Aim of the task:
In the records below, find the line that contains "for t, m in" and the line that contains "for path, value". Set down exactly those lines and every line between them, and nothing more.

Information given:
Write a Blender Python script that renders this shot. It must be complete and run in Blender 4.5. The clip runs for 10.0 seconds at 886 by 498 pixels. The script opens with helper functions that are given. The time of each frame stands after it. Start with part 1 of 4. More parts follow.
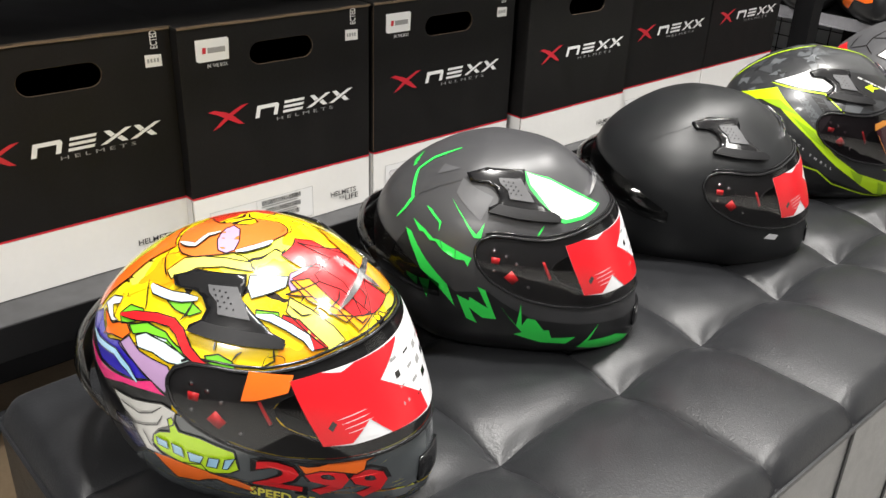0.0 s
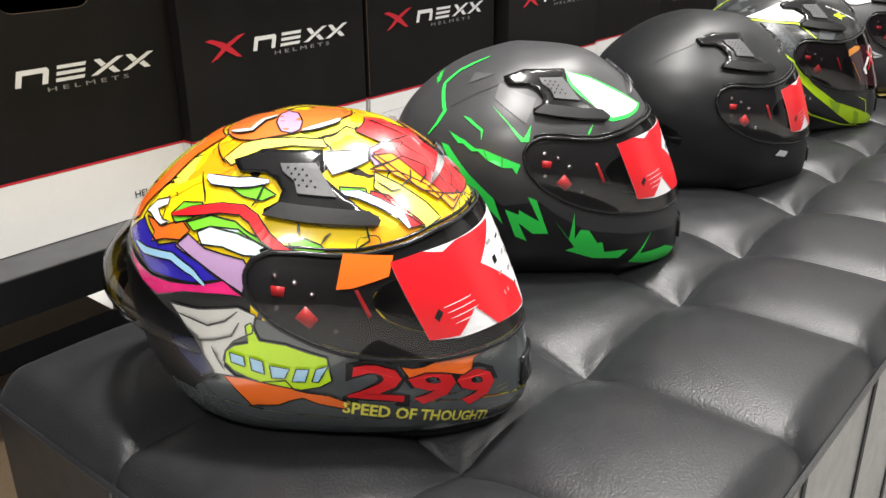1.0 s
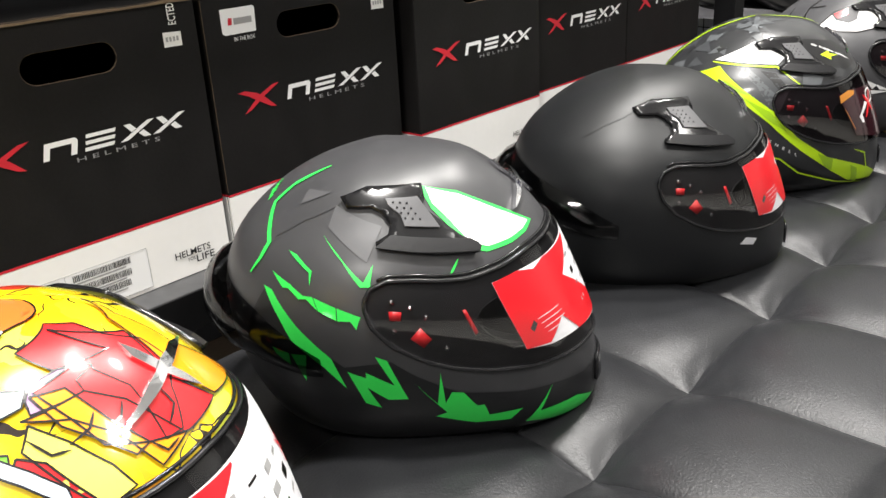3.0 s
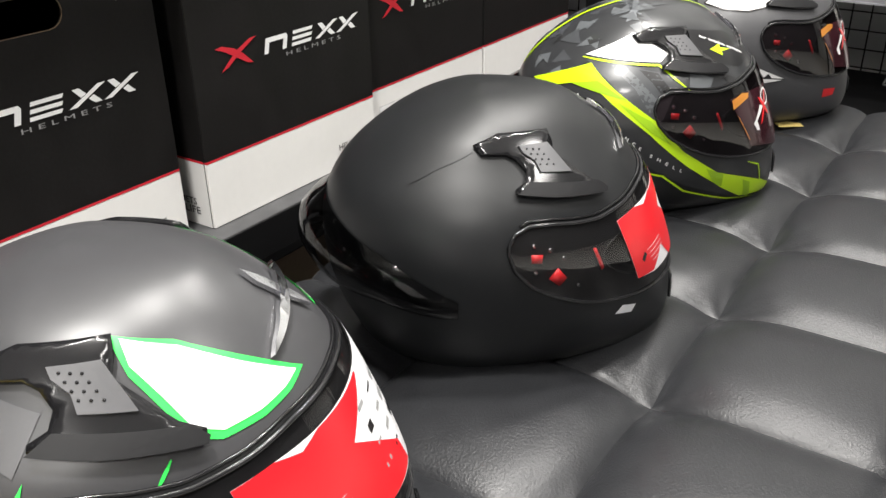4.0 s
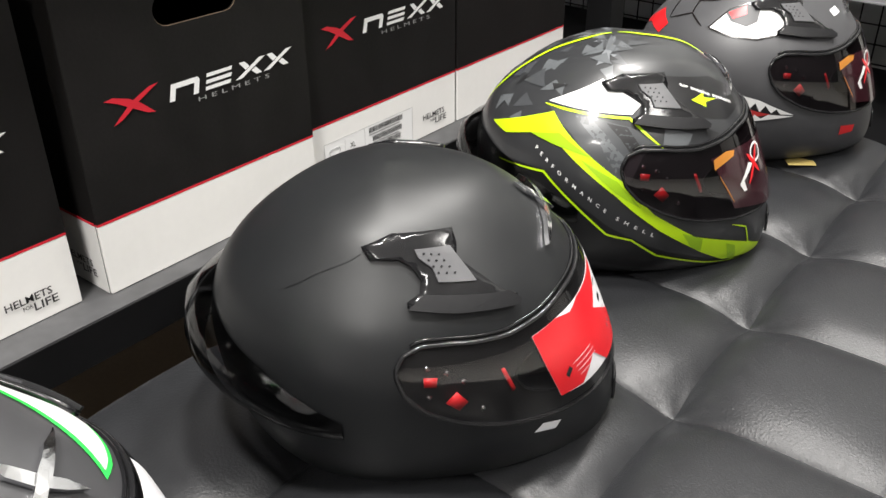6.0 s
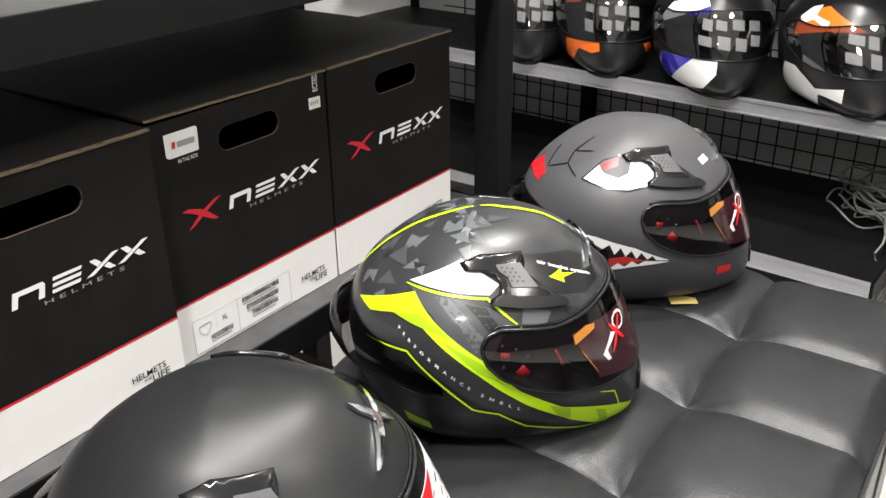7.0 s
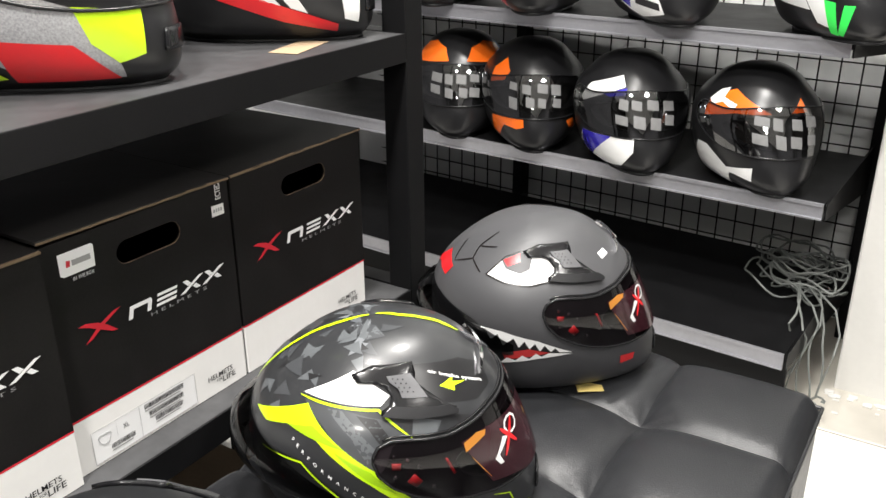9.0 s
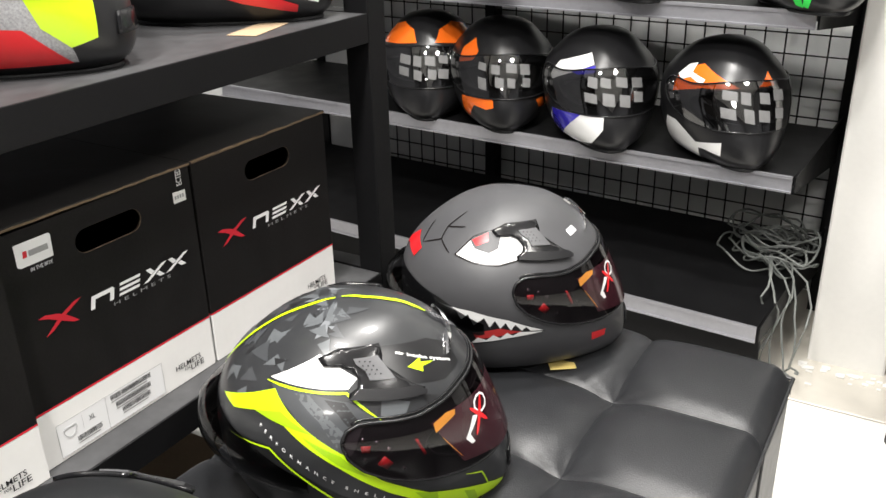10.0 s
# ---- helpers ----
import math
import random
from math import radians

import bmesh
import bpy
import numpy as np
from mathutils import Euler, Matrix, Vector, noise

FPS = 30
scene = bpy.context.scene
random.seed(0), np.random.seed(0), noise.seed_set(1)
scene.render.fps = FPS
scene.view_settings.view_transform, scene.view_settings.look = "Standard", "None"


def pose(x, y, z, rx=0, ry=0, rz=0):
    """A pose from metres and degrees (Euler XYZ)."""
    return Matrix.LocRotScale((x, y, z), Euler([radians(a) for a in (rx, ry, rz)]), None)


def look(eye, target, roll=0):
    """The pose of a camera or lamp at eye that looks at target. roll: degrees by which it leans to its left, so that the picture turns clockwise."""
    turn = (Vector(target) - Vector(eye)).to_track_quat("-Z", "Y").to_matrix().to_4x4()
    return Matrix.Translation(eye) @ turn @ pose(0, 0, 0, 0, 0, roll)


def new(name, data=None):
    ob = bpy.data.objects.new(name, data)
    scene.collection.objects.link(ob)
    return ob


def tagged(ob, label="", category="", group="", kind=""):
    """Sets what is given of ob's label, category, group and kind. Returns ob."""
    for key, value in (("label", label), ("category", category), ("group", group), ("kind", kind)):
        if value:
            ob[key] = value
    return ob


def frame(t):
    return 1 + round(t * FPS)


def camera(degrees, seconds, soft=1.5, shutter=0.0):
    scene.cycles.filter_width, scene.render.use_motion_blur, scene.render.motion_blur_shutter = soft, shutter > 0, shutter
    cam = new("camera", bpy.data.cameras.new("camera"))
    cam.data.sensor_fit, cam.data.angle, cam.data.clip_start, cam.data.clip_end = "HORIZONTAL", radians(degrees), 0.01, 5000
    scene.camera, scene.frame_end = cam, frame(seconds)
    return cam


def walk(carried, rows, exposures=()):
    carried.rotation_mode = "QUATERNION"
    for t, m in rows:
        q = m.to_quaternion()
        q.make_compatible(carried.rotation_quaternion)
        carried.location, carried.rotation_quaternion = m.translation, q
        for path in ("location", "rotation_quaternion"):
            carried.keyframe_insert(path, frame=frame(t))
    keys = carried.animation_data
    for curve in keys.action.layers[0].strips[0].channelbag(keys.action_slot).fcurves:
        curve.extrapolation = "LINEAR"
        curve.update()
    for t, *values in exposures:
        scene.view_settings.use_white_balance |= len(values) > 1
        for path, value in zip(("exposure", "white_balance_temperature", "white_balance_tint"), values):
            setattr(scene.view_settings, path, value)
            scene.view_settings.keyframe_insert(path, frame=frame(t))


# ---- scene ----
cam = camera(53.7, 10.0)
PATH = [
    (0, (0.52, 0.059, 1.039), (-0.799, 1.273, 0.152), 2.2),
    (0.5, (0.424, -0.003, 0.923), (-0.834, 1.305, 0.082), -0.1),
    (1, (0.391, -0.042, 0.859), (-0.797, 1.373, 0.092), -0.5),
    (1.5, (0.379, -0.042, 0.842), (-0.824, 1.357, 0.071), -1.6),
    (2, (0.367, 0.005, 0.825), (-0.853, 1.382, 0.039), -3.5),
    (2.5, (0.37, 0.146, 0.856), (-0.868, 1.505, 0.066), -3.3),
    (3, (0.356, 0.277, 0.9), (-0.894, 1.636, 0.132), -3.1),
    (3.2, (0.328, 0.329, 0.911), (-0.902, 1.706, 0.141), -2.9),
    (4.3, (0.227, 0.628, 0.911), (-0.754, 2.094, -0.031), -0.9),
    (4.5, (0.228, 0.665, 0.906), (-0.788, 2.101, -0.045), -0.5),
    (5, (0.236, 0.727, 0.879), (-0.85, 2.093, -0.098), -0.6),
    (5.2, (0.245, 0.74, 0.885), (-0.85, 2.095, -0.098), -1.4),
    (6.3, (0.25, 0.756, 0.999), (-0.82, 2.12, 0.002), 0.1),
    (6.5, (0.257, 0.778, 1.021), (-0.802, 2.169, 0.05), 0.2),
    (7, (0.292, 0.853, 1.074), (-0.745, 2.327, 0.207), -0.7),
    (7.5, (0.315, 0.879, 1.057), (-0.723, 2.374, 0.229), -3.2),
    (8, (0.306, 0.878, 1.034), (-0.737, 2.365, 0.196), -2.9),
    (8.5, (0.316, 0.867, 1.071), (-0.726, 2.36, 0.243), -1.4),
    (9, (0.352, 0.897, 1.152), (-0.63, 2.456, 0.376), -0.3),
    (9.5, (0.379, 0.904, 1.157), (-0.535, 2.515, 0.402), -0.5),
    (10, (0.363, 0.91, 1.143), (-0.573, 2.482, 0.335), -1.3),
]
walk(cam, [(t, look(eye, target, roll)) for t, eye, target, roll in PATH], exposures=[(0, -0.05), (3.2, 0.0), (6.5, 0.02), (7.2, 0.18), (10, 0.15)])


# ---- world and light ----
world = bpy.data.worlds.new("world")
scene.world = world
world.use_nodes = True
world.node_tree.nodes["Background"].inputs[0].default_value = (0.9, 0.95, 1.0, 1)
world.node_tree.nodes["Background"].inputs[1].default_value = 0.015


def overhead_lamp(x, y, sx, sy, watts, colour=(1.0, 0.97, 0.93)):
    data = bpy.data.lights.new("overhead_light", "AREA")
    data.shape, data.size, data.size_y, data.energy, data.color = "RECTANGLE", sx, sy, watts, colour
    ob = new("overhead_light", data)
    ob.matrix_world = pose(x, y, 2.76, 0, 0, 0)
    return ob


# first three inferred from the bench shadows; last two are added fill lamps
LAMPS = [(-0.04, 0.48, 0.22, 68), (-0.06, 1.36, 0.22, 42), (-0.06, 2.25, 0.22, 42), (1.5, 1.4, 0.5, 34), (0.9, -1.3, 0.5, 64)]
for lx, ly, size, watts in LAMPS:
    overhead_lamp(lx, ly, size, size, watts)

import mathutils.geometry

# ---- materials ----


def mat(name, colour=(0.5, 0.5, 0.5), rough=0.5, metal=0.0, grain=0.0, scale=60.0, bump=0.0, vary=0.0, coat=0.0, stain=0.0, spread=0.0, spec=0.5):
    m = bpy.data.materials.new(name)
    m.use_nodes = True
    nt = m.node_tree
    b = nt.nodes["Principled BSDF"]
    b.inputs["Roughness"].default_value = rough
    b.inputs["Metallic"].default_value = metal
    b.inputs["Specular IOR Level"].default_value = spec
    b.inputs["Base Color"].default_value = (*colour, 1)
    b.inputs["Coat Weight"].default_value = coat
    b.inputs["Coat Roughness"].default_value = 0.06
    tc = nt.nodes.new("ShaderNodeTexCoord")
    n1 = nt.nodes.new("ShaderNodeTexNoise")
    n1.inputs["Scale"].default_value, n1.inputs["Detail"].default_value = scale, 5
    n2 = nt.nodes.new("ShaderNodeTexNoise")
    n2.inputs["Scale"].default_value, n2.inputs["Detail"].default_value = scale * 0.09, 4
    nt.links.new(tc.outputs["Object"], n1.inputs["Vector"])
    nt.links.new(tc.outputs["Object"], n2.inputs["Vector"])
    if grain or stain or vary:
        mul = nt.nodes.new("ShaderNodeMath")
        mul.operation = "MULTIPLY_ADD"
        mul.inputs[1].default_value, mul.inputs[2].default_value = grain, 1 - grain * 0.5
        nt.links.new(n1.outputs["Fac"], mul.inputs[0])
        mu2 = nt.nodes.new("ShaderNodeMath")
        mu2.operation = "MULTIPLY_ADD"
        mu2.inputs[1].default_value, mu2.inputs[2].default_value = stain, 1 - stain * 0.5
        nt.links.new(n2.outputs["Fac"], mu2.inputs[0])
        oi = nt.nodes.new("ShaderNodeObjectInfo")
        mu3 = nt.nodes.new("ShaderNodeMath")
        mu3.operation = "MULTIPLY_ADD"
        mu3.inputs[1].default_value, mu3.inputs[2].default_value = vary, 1 - vary * 0.5
        nt.links.new(oi.outputs["Random"], mu3.inputs[0])
        p1 = nt.nodes.new("ShaderNodeMath")
        p1.operation = "MULTIPLY"
        p2 = nt.nodes.new("ShaderNodeMath")
        p2.operation = "MULTIPLY"
        nt.links.new(mul.outputs[0], p1.inputs[0])
        nt.links.new(mu2.outputs[0], p1.inputs[1])
        nt.links.new(p1.outputs[0], p2.inputs[0])
        nt.links.new(mu3.outputs[0], p2.inputs[1])
        hs = nt.nodes.new("ShaderNodeHueSaturation")
        hs.inputs["Color"].default_value = (*colour, 1)
        nt.links.new(p2.outputs[0], hs.inputs["Value"])
        nt.links.new(hs.outputs[0], b.inputs["Base Color"])
    if spread:
        mr = nt.nodes.new("ShaderNodeMath")
        mr.operation = "MULTIPLY_ADD"
        mr.inputs[1].default_value, mr.inputs[2].default_value = spread, rough - spread * 0.5
        nt.links.new(n2.outputs["Fac"], mr.inputs[0])
        nt.links.new(mr.outputs[0], b.inputs["Roughness"])
    if bump:
        bp = nt.nodes.new("ShaderNodeBump")
        bp.inputs["Strength"].default_value, bp.inputs["Distance"].default_value = bump, 0.001
        nt.links.new(n1.outputs["Fac"], bp.inputs["Height"])
        nt.links.new(bp.outputs[0], b.inputs["Normal"])
    return m


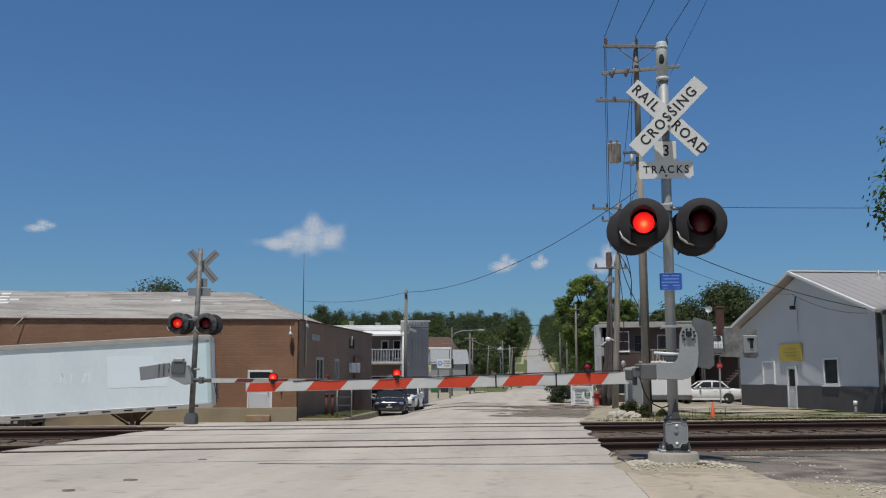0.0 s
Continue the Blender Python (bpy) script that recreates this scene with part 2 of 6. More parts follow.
M_SIDEWALL = material("pale_green_metal_siding", (0.56, 0.62, 0.60), (0.46, 0.53, 0.51), 0.5, 0.05, scale=0.5, fine=10, bump=0.03, amount=0.6)
# Darker stripe colours, used on the far gate arm.
M_REDFAR = material("dull_dark_red_stripe", (0.17, 0.035, 0.03), (0.12, 0.03, 0.028), 0.7, scale=5, fine=30, bump=0.03)
M_GREYFAR = material("dull_grey_stripe", (0.40, 0.385, 0.36), (0.30, 0.29, 0.27), 0.7, scale=5, fine=30, bump=0.03)
M_VINE = material("dead_vine_tangle", (0.115, 0.095, 0.088), (0.05, 0.042, 0.04), 0.95, scale=5, fine=24, bump=0.8, amount=1.0, stretch=(3, 3, 0.5), island=0.3)
M_DARKLENS = material("unlit_red_lens", (0.13, 0.006, 0.008), (0.07, 0.004, 0.005), 0.22, scale=20, fine=120, bump=0.2)
M_CONC = material("old_concrete", (0.40, 0.37, 0.31), (0.27, 0.25, 0.21), 0.9, scale=2, fine=30, bump=0.3, amount=0.8)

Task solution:
    for t, m in rows:
        q = m.to_quaternion()
        q.make_compatible(carried.rotation_quaternion)
        carried.location, carried.rotation_quaternion = m.translation, q
        for path in ("location", "rotation_quaternion"):
            carried.keyframe_insert(path, frame=frame(t))
    keys = carried.animation_data
    for curve in keys.action.layers[0].strips[0].channelbag(keys.action_slot).fcurves:
        curve.extrapolation = "LINEAR"
        curve.update()
    for t, *values in exposures:
        scene.view_settings.use_white_balance |= len(values) > 1
        for path, value in zip(("exposure", "white_balance_temperature", "white_balance_tint"), values):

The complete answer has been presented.